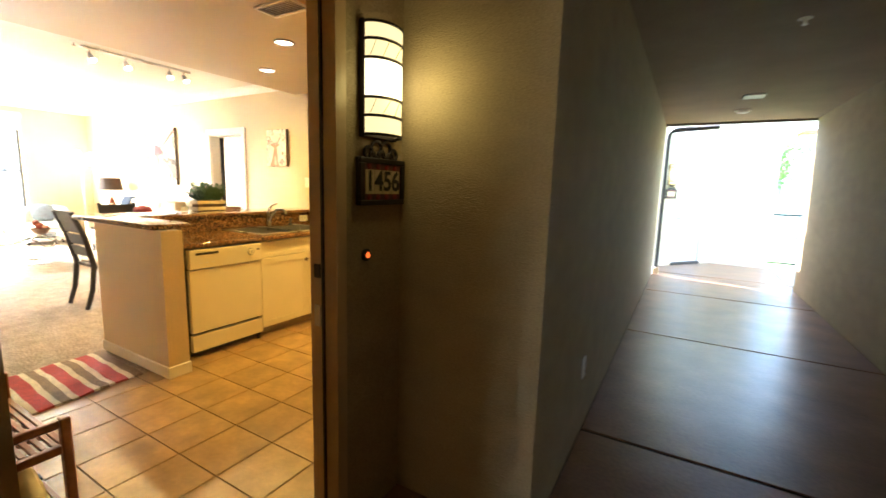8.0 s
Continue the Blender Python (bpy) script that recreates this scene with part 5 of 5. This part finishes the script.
bm = outline_slab([(-0.22, -0.34)] + arc(0.0, -0.12, 0.22, 270, 360, 6) + arc(0.0, 0.12, 0.22, 0, 90, 6) + [(-0.22, 0.34)], 0.0, 0.014, 0.004)
part("mat", bm, mat("red_coir", (0.06, 0.012, 0.010), 0.95, vary=0.3, scale=40, fine=0.4, fine_scale=300, bump=0.006), dm)

# extinguisher cabinet
ex = thing("extinguisher_cabinet", "white wall cabinet with a fire extinguisher behind glass", "extinguisher cabinet")
EY0, EY1, EZ0, EZ1, EXF = -2.553, -2.248, 0.698, 1.243, 1.868
EXW = mat("cabinet_white", (0.78, 0.75, 0.68), 0.4, vary=0.05, scale=6)
for nm, r in (("side_panel", (EY0, EY0 + 0.03, EZ0, EZ1)), ("side_panel", (EY1 - 0.03, EY1, EZ0, EZ1)), ("bottom_panel", (EY0 + 0.004, EY1 - 0.004, EZ0, EZ0 + 0.03)), ("top_panel", (EY0 + 0.004, EY1 - 0.004, EZ1 - 0.03, EZ1))):
    part(nm, boxed(EXF - 0.008, W, *r, 0.013, 3), EXW, ex, "", True)
EXI = mat("cabinet_grey_inside", (0.30, 0.31, 0.33), 0.6, vary=0.08)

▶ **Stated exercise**
Copy out the data above exactly, except the pictures.

▶ **Reply to the exercise**
8.0 s
Continue the Blender Python (bpy) script that recreates this scene with part 5 of 5. This part finishes the script.
bm = outline_slab([(-0.22, -0.34)] + arc(0.0, -0.12, 0.22, 270, 360, 6) + arc(0.0, 0.12, 0.22, 0, 90, 6) + [(-0.22, 0.34)], 0.0, 0.014, 0.004)
part("mat", bm, mat("red_coir", (0.06, 0.012, 0.010), 0.95, vary=0.3, scale=40, fine=0.4, fine_scale=300, bump=0.006), dm)

# extinguisher cabinet
ex = thing("extinguisher_cabinet", "white wall cabinet with a fire extinguisher behind glass", "extinguisher cabinet")
EY0, EY1, EZ0, EZ1, EXF = -2.553, -2.248, 0.698, 1.243, 1.868
EXW = mat("cabinet_white", (0.78, 0.75, 0.68), 0.4, vary=0.05, scale=6)
for nm, r in (("side_panel", (EY0, EY0 + 0.03, EZ0, EZ1)), ("side_panel", (EY1 - 0.03, EY1, EZ0, EZ1)), ("bottom_panel", (EY0 + 0.004, EY1 - 0.004, EZ0, EZ0 + 0.03)), ("top_panel", (EY0 + 0.004, EY1 - 0.004, EZ1 - 0.03, EZ1))):
    part(nm, boxed(EXF - 0.008, W, *r, 0.013, 3), EXW, ex, "", True)
EXI = mat("cabinet_grey_inside", (0.30, 0.31, 0.33), 0.6, vary=0.08)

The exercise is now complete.